4. On Saturday night we saw (over in Kent) the new film
Dunkirk by Christopher Nolan. Though we don't very often go to war films, we did want to see this one because of two cast members: Kenneth Branagh and Mark Rylance, two of the great Shakespearean actors of our lifetimes. And Rylance, in particular, was a wonder here as the owner of a small boat that crosses the Channel to help rescue the tens of thousands of British soldiers stranded on the beach at Dunkirk.
Nolan gives us four points-of-view: a British fighter pilot, the leadership on the beach (Branagh), a couple of soldiers trying to survive, the Mark Rylance boat captain. Shifting easily (and effectively) back and forth, here and there, Nolan shows us the horrors of war from the bottom of the sea to the top of the sky. And the horrors are most grim--though Nolan often allows us to use only our imaginations to, well, imagine what's happening, what the men and women are going through. With an amazing soundtrack pulsing through us ...
A first-rate film that is
very difficult to watch--and impossible
not to watch.
Link to film trailer.
5. We've once again started watching episodes of the fine Brit series
Suspects, which we'd stopped some months ago when a favorite character got murdered in a season-opening episode. Too much for an Old Man to tolerate.

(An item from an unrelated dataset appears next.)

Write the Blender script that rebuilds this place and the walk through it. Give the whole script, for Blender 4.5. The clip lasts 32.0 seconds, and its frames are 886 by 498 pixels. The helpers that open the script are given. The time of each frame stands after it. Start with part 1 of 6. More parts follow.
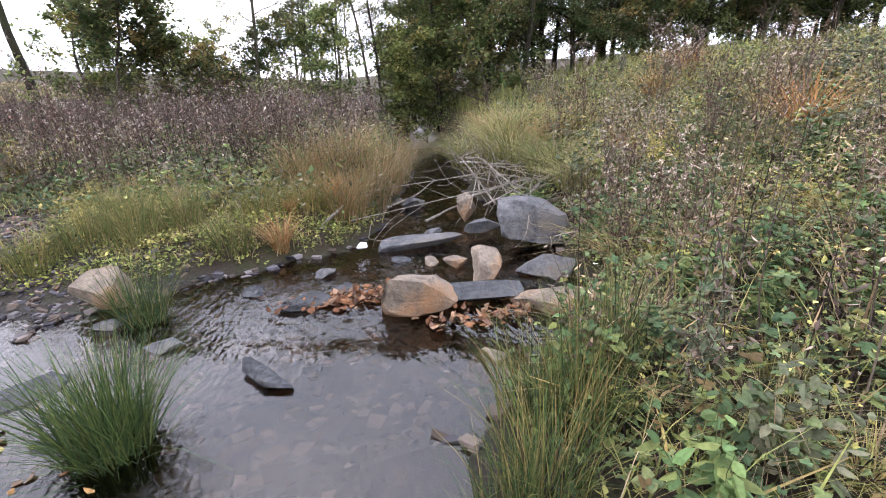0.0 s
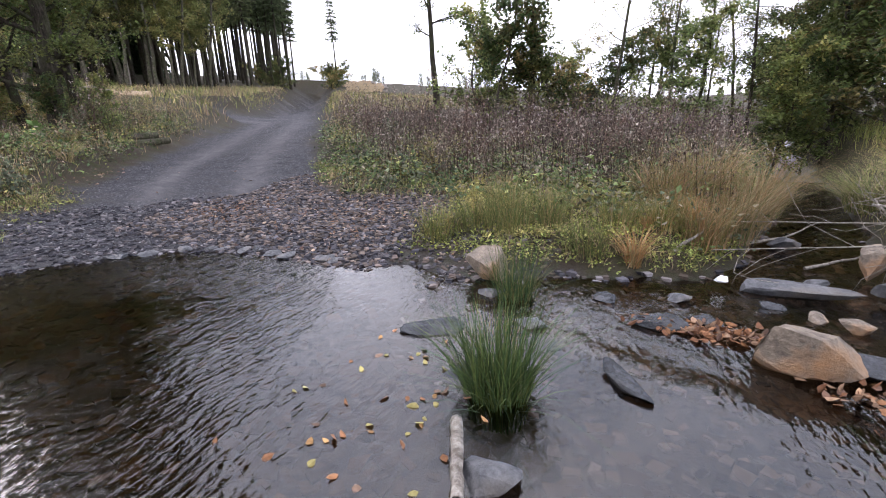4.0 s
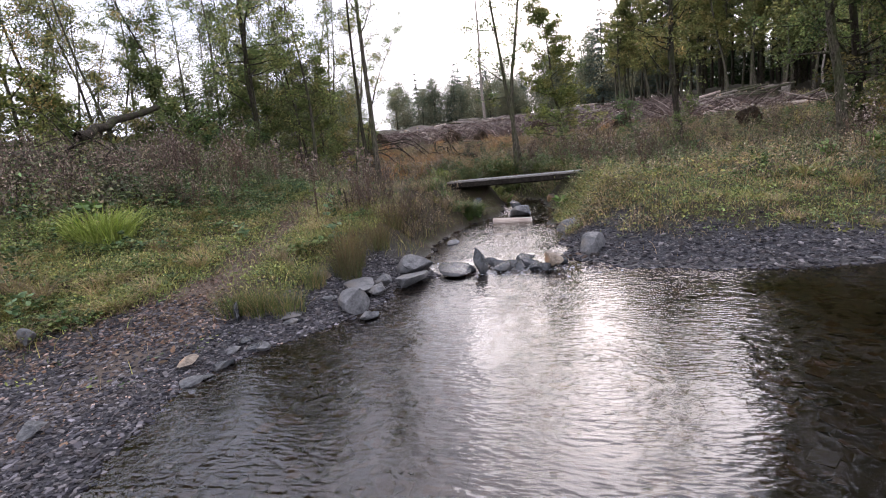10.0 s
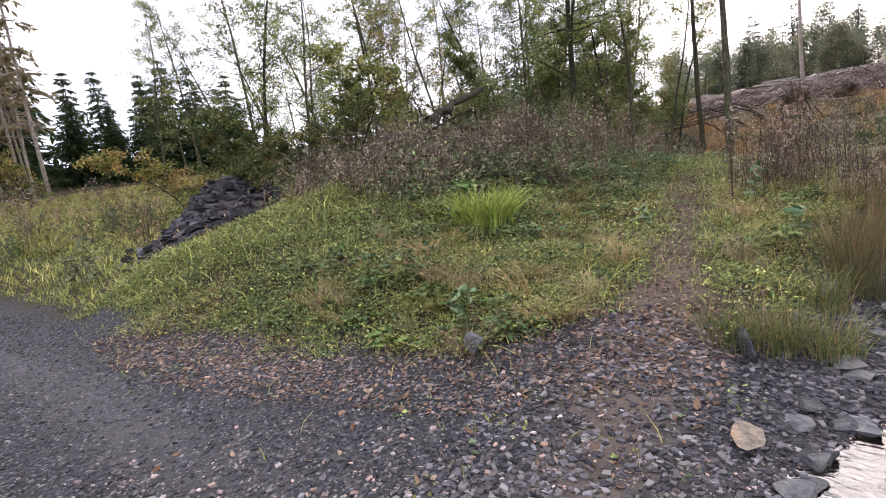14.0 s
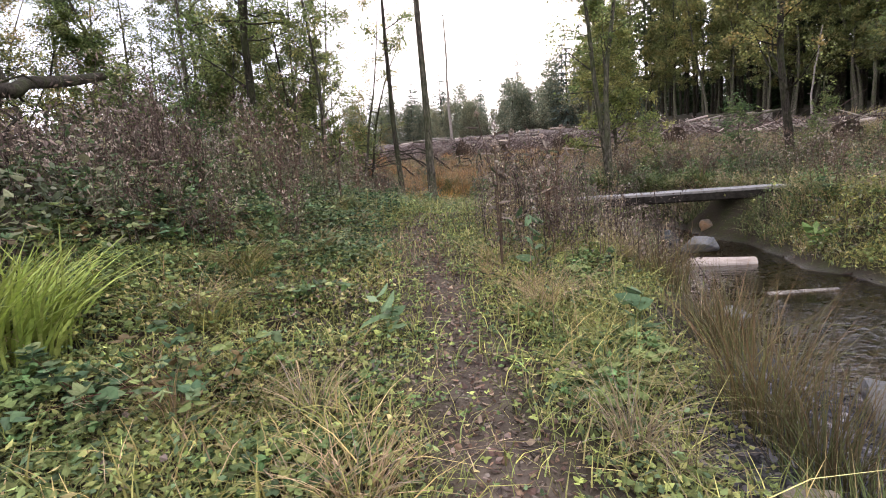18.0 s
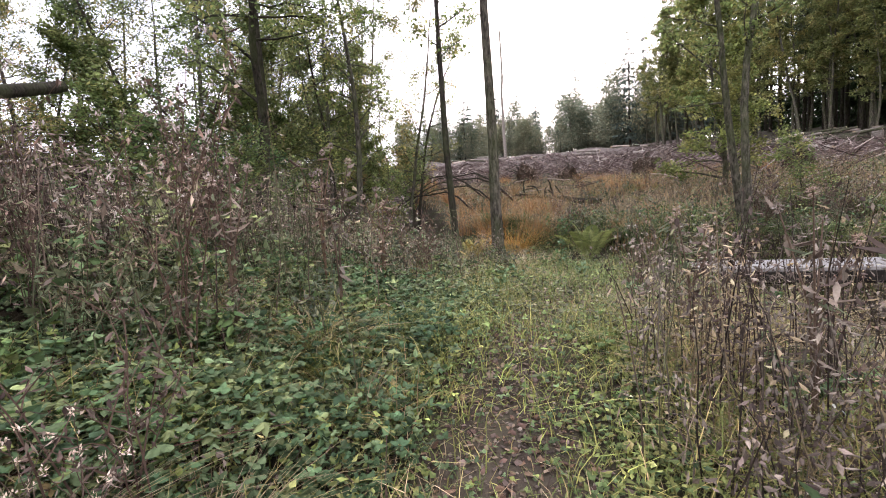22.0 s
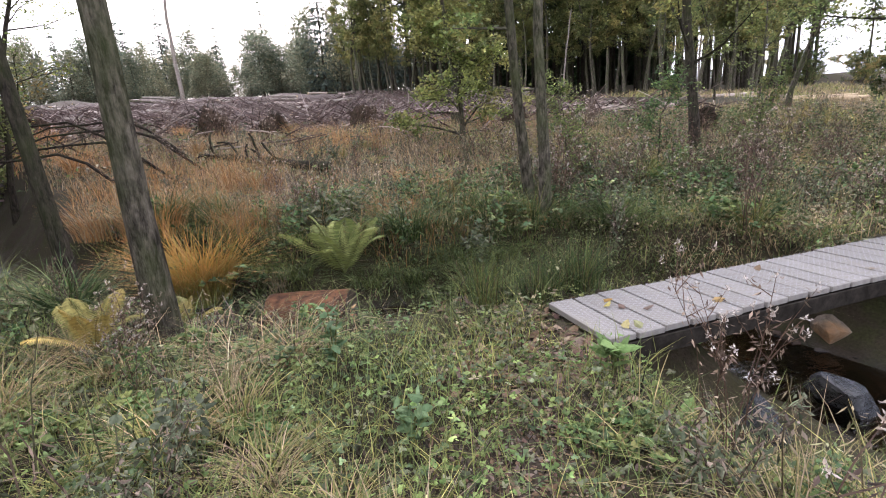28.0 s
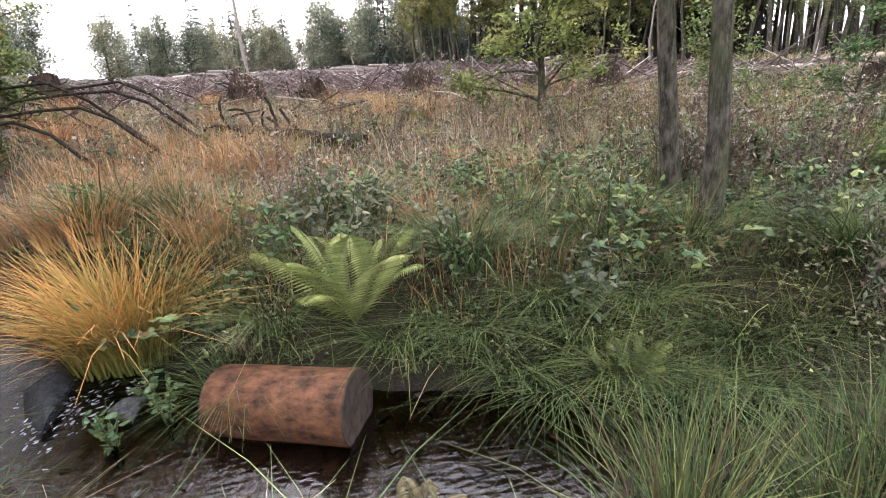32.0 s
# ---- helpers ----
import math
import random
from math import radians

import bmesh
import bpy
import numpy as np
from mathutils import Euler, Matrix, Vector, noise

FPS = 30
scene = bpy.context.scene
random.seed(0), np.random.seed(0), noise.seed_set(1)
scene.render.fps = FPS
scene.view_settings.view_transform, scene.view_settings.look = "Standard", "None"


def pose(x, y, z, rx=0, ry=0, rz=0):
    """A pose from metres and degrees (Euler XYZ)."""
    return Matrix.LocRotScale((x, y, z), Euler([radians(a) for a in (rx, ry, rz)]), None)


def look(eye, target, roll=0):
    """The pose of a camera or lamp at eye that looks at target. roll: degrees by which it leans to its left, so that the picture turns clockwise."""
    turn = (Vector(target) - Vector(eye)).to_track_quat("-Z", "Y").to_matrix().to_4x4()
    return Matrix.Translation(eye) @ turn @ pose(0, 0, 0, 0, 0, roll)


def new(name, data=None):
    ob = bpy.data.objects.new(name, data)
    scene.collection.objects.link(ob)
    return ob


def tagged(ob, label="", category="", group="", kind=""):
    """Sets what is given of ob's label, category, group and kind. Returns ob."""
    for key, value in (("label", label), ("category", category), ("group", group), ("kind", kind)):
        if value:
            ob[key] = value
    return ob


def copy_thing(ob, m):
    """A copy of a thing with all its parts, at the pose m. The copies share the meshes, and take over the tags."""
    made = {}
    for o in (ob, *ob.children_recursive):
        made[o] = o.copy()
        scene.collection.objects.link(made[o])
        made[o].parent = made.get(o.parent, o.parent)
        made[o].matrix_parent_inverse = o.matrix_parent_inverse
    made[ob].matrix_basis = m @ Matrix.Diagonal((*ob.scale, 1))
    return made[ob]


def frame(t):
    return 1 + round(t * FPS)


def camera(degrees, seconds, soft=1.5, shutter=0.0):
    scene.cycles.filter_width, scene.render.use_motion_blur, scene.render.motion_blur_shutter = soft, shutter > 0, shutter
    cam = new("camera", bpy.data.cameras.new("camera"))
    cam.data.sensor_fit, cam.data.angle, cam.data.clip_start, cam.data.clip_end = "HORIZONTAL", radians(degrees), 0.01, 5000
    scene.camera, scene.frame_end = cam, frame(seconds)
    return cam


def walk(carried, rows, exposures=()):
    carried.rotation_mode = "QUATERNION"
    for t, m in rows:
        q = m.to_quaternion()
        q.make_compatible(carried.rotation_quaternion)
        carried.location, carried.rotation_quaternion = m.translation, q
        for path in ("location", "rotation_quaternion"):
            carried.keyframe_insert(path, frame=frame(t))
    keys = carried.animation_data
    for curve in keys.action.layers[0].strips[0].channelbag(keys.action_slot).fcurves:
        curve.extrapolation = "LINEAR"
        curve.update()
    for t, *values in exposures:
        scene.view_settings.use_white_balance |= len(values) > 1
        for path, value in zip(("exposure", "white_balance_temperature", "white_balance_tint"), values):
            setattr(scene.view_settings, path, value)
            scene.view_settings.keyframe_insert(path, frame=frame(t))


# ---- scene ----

But we're back at it now, enjoying ourselves.
6.
Final Word: A word I liked this week from one of my various online word-of-the-day providers.
-
niveous (NIV-ee-uhs)
MEANING: adjective: Snowy or resembling
snow.
ETYMOLOGY: From Latin niveus, from nix (snow). Earliest documented use: 1623.
USAGE: “Here, wooded hills rolled gently
away to a horizon wrapped in a niveous haze.”
Cecilia Dart-Thornton; The Ill-Made Mute; Warner Books; 2015.